(9j) Interactions of Cellulosic Oligomers with Different Crystallographic Surfaces of Cellulose Nanocrystals through Molecular Simulation

With added cellulosic polymers, cellulose nanocrystal (CNC) systems exhibit a plethora of enhanced properties due to non-trivial polymer-CNC surface interactions. Some of the properties include enhanced gelation, foam formation, etc. - In the presented work, we studied the interaction of two cellulosic oligomers namely, methylcellulose (MC) and cellulose or pentase (PE), with three crystallographic surfaces of CNC namely, (100), (110), and (110s) (where “s” indicates the surface is sulphated) in the presence of explicit water. Free energy of adsorption was calculated with umbrella sampling (US) combined with the COWBOE algorithm which we previously developed for optimizing the US parameter settings. The COWBOE algorithm was previously shown to give accurate potential of mean force (PMF) results with substantially lower computational time compared with the conventional approach.
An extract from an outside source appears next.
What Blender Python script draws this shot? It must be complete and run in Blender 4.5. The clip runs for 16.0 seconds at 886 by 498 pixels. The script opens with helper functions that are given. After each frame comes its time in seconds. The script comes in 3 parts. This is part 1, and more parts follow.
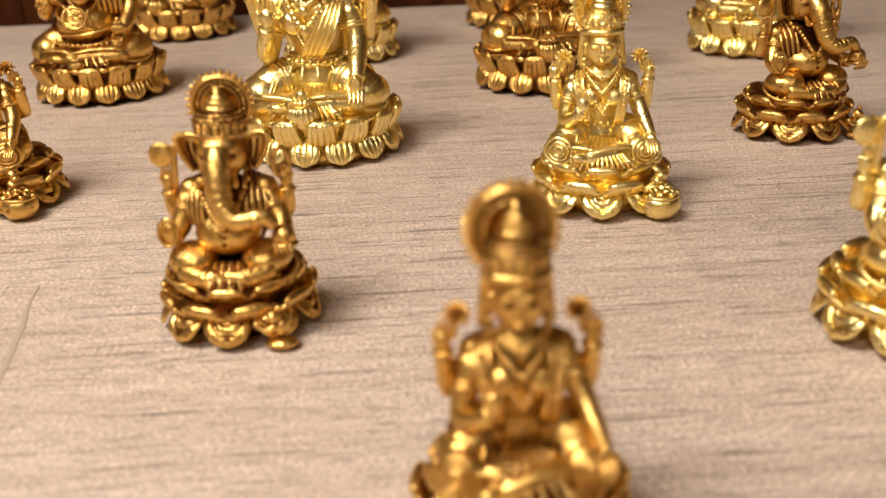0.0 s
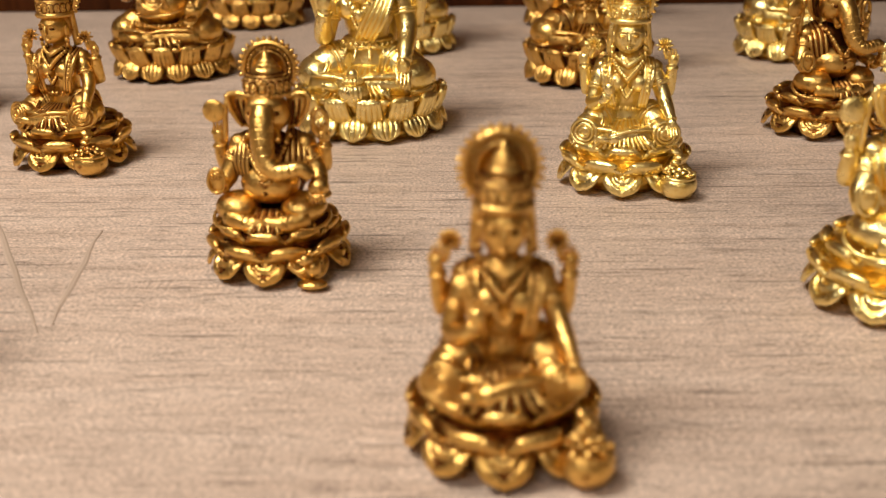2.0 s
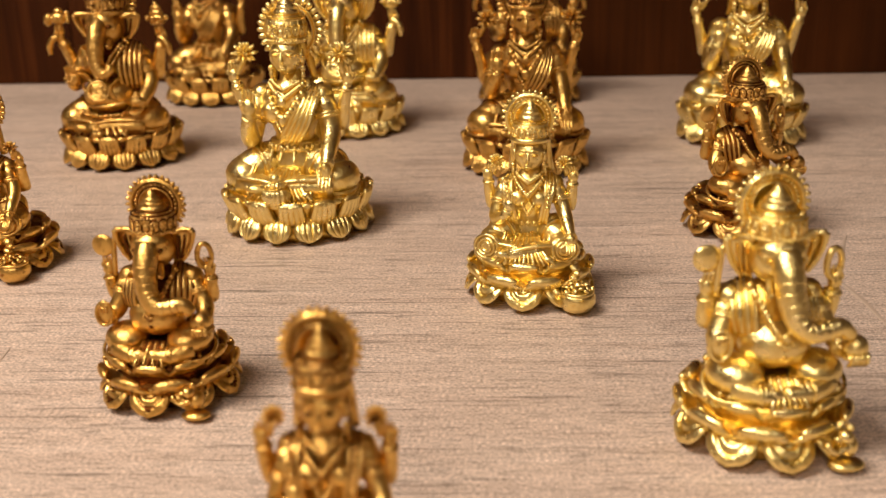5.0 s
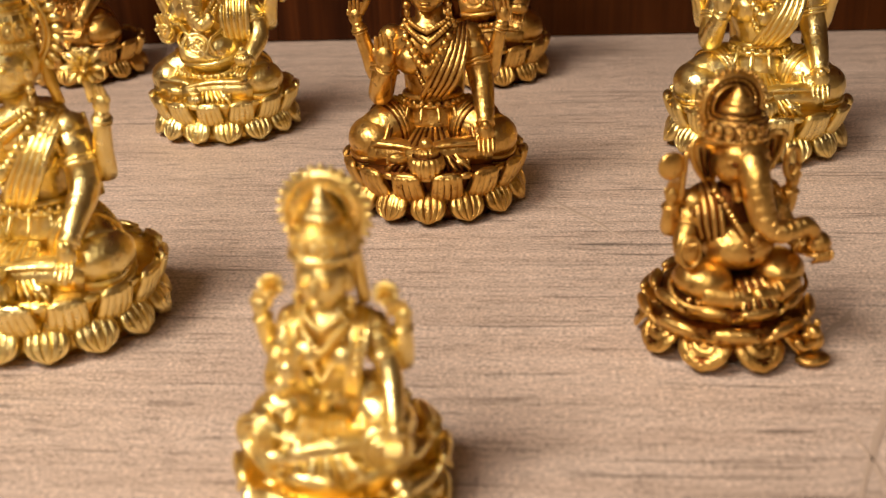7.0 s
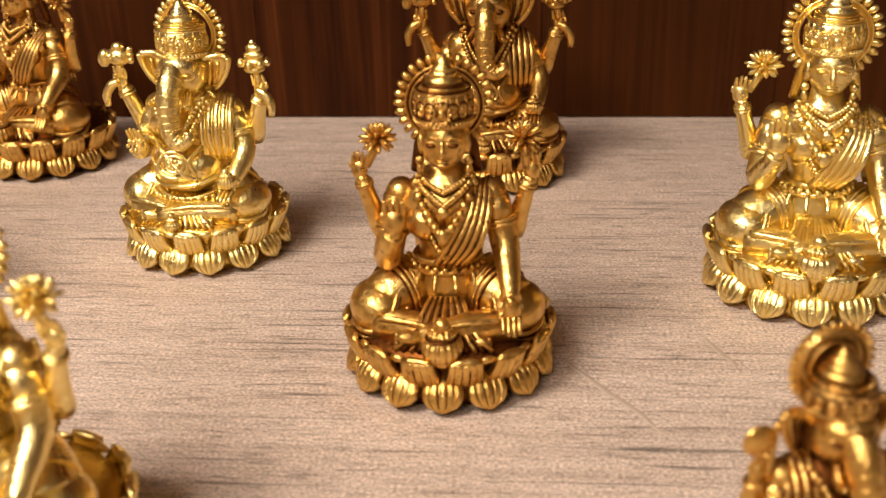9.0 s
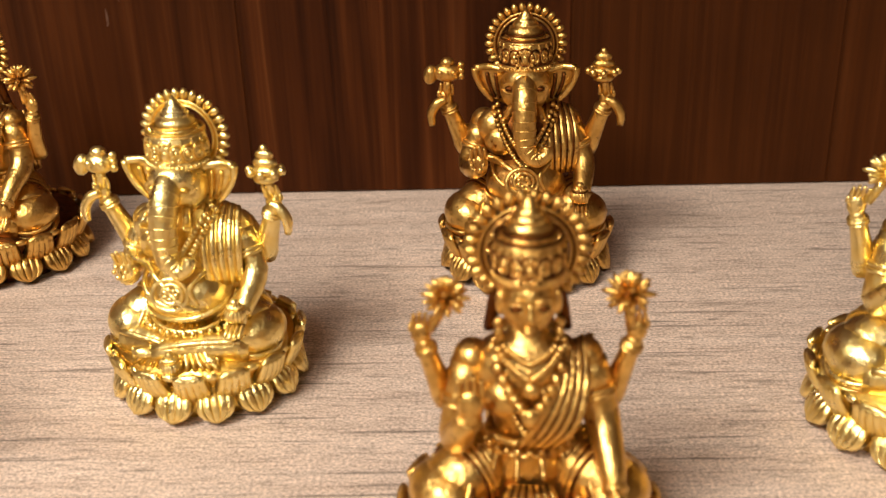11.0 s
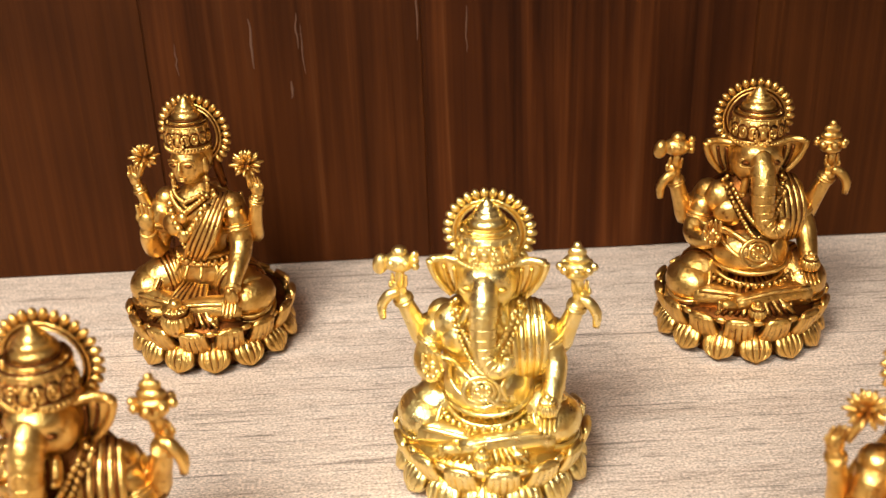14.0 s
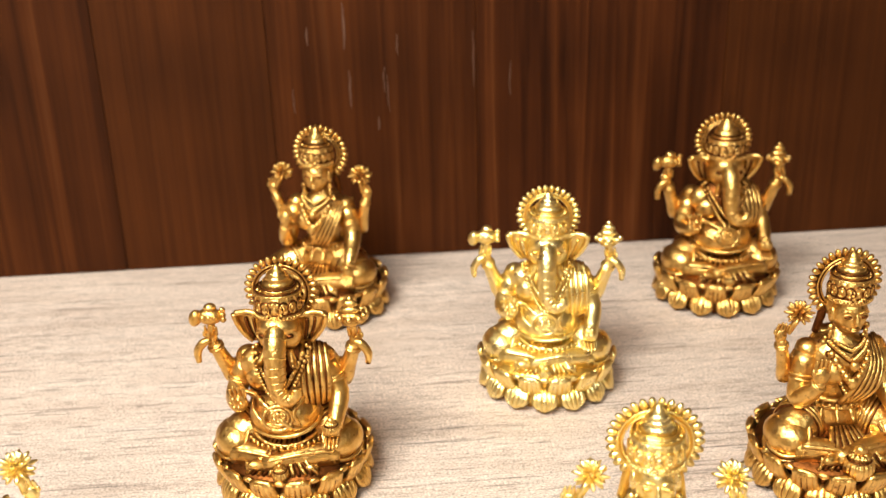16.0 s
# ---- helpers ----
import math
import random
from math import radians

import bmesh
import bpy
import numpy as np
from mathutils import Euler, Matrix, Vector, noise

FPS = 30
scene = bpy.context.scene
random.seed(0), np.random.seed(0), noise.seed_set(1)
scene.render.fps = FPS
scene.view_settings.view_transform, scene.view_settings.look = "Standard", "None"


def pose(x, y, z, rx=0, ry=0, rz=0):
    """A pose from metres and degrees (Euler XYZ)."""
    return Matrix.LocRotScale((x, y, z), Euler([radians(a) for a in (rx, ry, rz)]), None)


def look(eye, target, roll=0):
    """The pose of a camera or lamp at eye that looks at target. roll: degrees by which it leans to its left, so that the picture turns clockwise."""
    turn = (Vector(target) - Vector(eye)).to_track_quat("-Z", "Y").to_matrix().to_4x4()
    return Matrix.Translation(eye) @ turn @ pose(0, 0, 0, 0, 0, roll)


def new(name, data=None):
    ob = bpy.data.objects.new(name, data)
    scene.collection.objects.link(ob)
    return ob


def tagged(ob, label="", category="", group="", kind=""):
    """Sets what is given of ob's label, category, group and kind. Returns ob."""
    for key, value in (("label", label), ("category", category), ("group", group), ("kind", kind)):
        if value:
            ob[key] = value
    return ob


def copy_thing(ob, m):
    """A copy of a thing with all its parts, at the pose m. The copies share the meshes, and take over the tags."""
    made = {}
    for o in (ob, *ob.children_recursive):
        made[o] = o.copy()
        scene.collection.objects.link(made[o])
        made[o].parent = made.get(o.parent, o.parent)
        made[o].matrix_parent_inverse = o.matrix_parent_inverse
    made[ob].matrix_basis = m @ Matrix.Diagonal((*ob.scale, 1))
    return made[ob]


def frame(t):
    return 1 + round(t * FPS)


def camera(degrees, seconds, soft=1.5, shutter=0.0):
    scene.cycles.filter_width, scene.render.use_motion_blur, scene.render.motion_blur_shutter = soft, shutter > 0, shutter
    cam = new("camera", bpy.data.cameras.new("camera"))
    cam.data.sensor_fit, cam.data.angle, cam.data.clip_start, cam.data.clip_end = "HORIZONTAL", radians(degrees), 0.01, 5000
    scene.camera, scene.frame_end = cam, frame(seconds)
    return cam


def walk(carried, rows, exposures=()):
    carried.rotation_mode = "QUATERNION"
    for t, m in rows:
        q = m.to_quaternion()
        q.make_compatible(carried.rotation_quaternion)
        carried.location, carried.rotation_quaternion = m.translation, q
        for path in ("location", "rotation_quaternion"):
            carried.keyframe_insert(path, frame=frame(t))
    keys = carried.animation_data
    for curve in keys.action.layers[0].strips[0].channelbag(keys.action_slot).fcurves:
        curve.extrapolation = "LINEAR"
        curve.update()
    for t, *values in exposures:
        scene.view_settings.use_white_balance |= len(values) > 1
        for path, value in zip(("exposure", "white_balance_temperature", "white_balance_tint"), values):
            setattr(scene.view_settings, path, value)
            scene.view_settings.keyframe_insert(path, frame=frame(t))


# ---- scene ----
cam = camera(44.0, 16.0)
PATH = [
    (0, (0.0681, -0.0755, 0.0792), (0.0748, 0.2036, -0.0306), -2.48),
    (0.5, (0.0701, -0.0830, 0.0770), (0.0691, 0.1964, -0.0322), -1.85),
    (1, (0.0760, -0.0898, 0.0762), (0.0683, 0.1900, -0.0316), -1.39),
    (1.5, (0.0756, -0.0932, 0.0761), (0.0652, 0.1869, -0.0309), -1.07),
    (2, (0.0764, -0.0953, 0.0764), (0.0645, 0.1850, -0.0300), -1.05),
    (2.5, (0.0835, -0.1116, 0.0822), (0.0692, 0.1695, -0.0216), -1.64),
    (3, (0.0871, -0.1362, 0.0935), (0.0715, 0.1461, -0.0070), -1.81),
    (3.2, (0.0883, -0.1438, 0.0957), (0.0723, 0.1390, -0.0029), -2.05),
    (5.3, (0.1085, -0.0739, 0.0956), (0.0921, 0.2088, -0.0035), -1.10),
    (5.5, (0.1173, -0.0590, 0.0981), (0.0987, 0.2219, -0.0057), -0.69),
    (6, (0.1269, -0.0108, 0.0940), (0.1014, 0.2669, -0.0165), -1.23),
    (6.5, (0.1268, 0.0197, 0.0947), (0.0999, 0.2942, -0.0232), -1.82),
    (7, (0.1368, 0.0248, 0.0927), (0.1070, 0.2977, -0.0284), -2.53),
    (7.5, (0.1393, 0.0267, 0.0911), (0.1089, 0.3012, -0.0261), -1.77),
    (8, (0.1361, 0.0326, 0.1049), (0.1093, 0.3054, -0.0170), -1.75),
    (8.5, (0.1340, 0.0502, 0.1113), (0.1084, 0.3216, -0.0138), -1.79),
    (9, (0.1260, 0.0712, 0.1163), (0.1021, 0.3421, -0.0103), -1.58),
    (9.5, (0.1195, 0.0812, 0.1186), (0.0981, 0.3516, -0.0095), -1.81),
    (10, (0.1065, 0.1044, 0.1204), (0.0911, 0.3745, -0.0092), -1.80),
    (10.2, (0.1050, 0.1145, 0.1194), (0.0900, 0.3855, -0.0085), -1.64),
    (12.3, (0.0912, 0.1247, 0.1366), (0.0914, 0.3956, 0.0076), -2.58),
    (12.5, (0.0833, 0.1303, 0.1336), (0.0850, 0.4015, 0.0054), -2.41),
    (13, (0.0668, 0.1337, 0.1351), (0.0712, 0.4047, 0.0065), -1.94),
    (13.5, (0.0511, 0.1324, 0.1409), (0.0578, 0.4028, 0.0110), -1.73),
    (14, (0.0286, 0.1259, 0.1461), (0.0378, 0.3962, 0.0163), -2.08),
    (14.5, (0.0150, 0.1172, 0.1469), (0.0276, 0.3877, 0.0178), -2.35),
    (15, (0.0000, 0.0945, 0.1503), (0.0175, 0.3655, 0.0228), -2.22),
    (15.5, (-0.0082, 0.0636, 0.1621), (0.0101, 0.3361, 0.0381), -2.09),
    (16, (-0.0075, 0.0280, 0.1738), (0.0120, 0.3027, 0.0547), -1.63),
]
cam.data.dof.use_dof = True
cam.data.dof.focus_distance, cam.data.dof.aperture_fstop = 0.255, 24.0
walk(cam, [(t, look(eye, target, roll)) for t, eye, target, roll in PATH], [
    (0, -0.10, 6150, 10), (1, -0.27, 6220, 11), (2.5, -0.32, 6320, 12), (3.2, -0.32, 6350, 12), (5.5, -0.24, 6700, 17), (7.5, -0.03, 6600, 16), (9.5, 0.24, 6400, 15), (12.5, 0.50, 6000, 7), (14.5, 0.76, 5700, 4), (16, 0.80, 5600, 3)])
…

Extending this new method to wider polymer-interface combinations, as reported in this study, demonstrates its general applicability. We identified that the affinity of oligomers towards different surfaces ranks in the order of (100) > (110) > (110s). PE exhibited higher affinity towards (100) and (110s) surfaces compared with MC while both MC and PE displayed similar affinity towards the (110) surface. Detailed analysis of the oligomer-surface interactions, oligomer-solvent interactions, oligomer configuration and dynamics near the surface, and solvent distribution, etc., was performed to unveil the origin of the observed PMF differences in different oligomer-surface pairs. This investigation sheds light on the nature of the polymer-CNC interactions that are critical to the unusual property enhancement in those systems.